The initial plan was announced on September 12 and included charges for all projects that earned $200,000 in a 12-month period or reached 200,000 installations if they used cheaper Unity subscriptions. For those using more expensive subscriptions, such as Unity Pro and Unity Enterprise, the threshold was set at $1 million in revenue or 1 million installations.
On Sunday, Unity tweeted: ” We apologize for the confusion and angst the runtime fee policy we announced on Tuesday caused,” promising to soon share updated information about their new payment plans.
This change comes after negative reactions from the gaming community. Most notably, the criticism from Gary Newman, the developer behind the game Rust, who calculated that based on the number of installations, his company Facepunch Studios would have to pay $410,000 to Unity. Additionally, reports indicated that Unity would charge even in the case of a game being reinstalled by the same user.

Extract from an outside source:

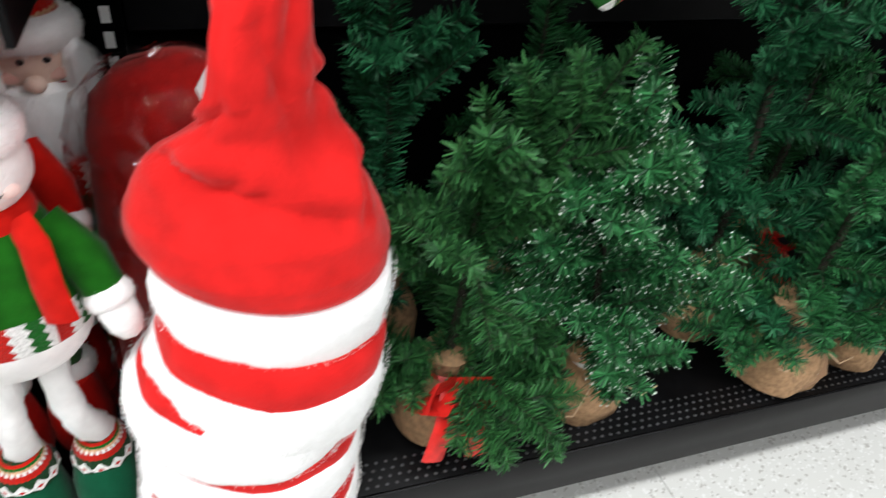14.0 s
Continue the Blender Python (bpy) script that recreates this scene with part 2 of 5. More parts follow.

This decision sparked so much outrage that many called for a boycott of Unity. Game developers like Slay the Spire’s MegaCrit threatened to switch to another game engine if appropriate changes were not implemented.
The situation was further exacerbated by the news that Unity’s executives, including CEO John Riccitiello, had sold a large number of the company’s shares prior to this controversial announcement. Riccitiello had sold more than 50,000 shares in 2023 alone, which further shook the confidence of investors and developers.
For many developers, the damage has already been done. Newman wrote on his company’s blog that Unity had failed to maintain their trust, and future installments of the Rust game would not be developed on the Unity platform.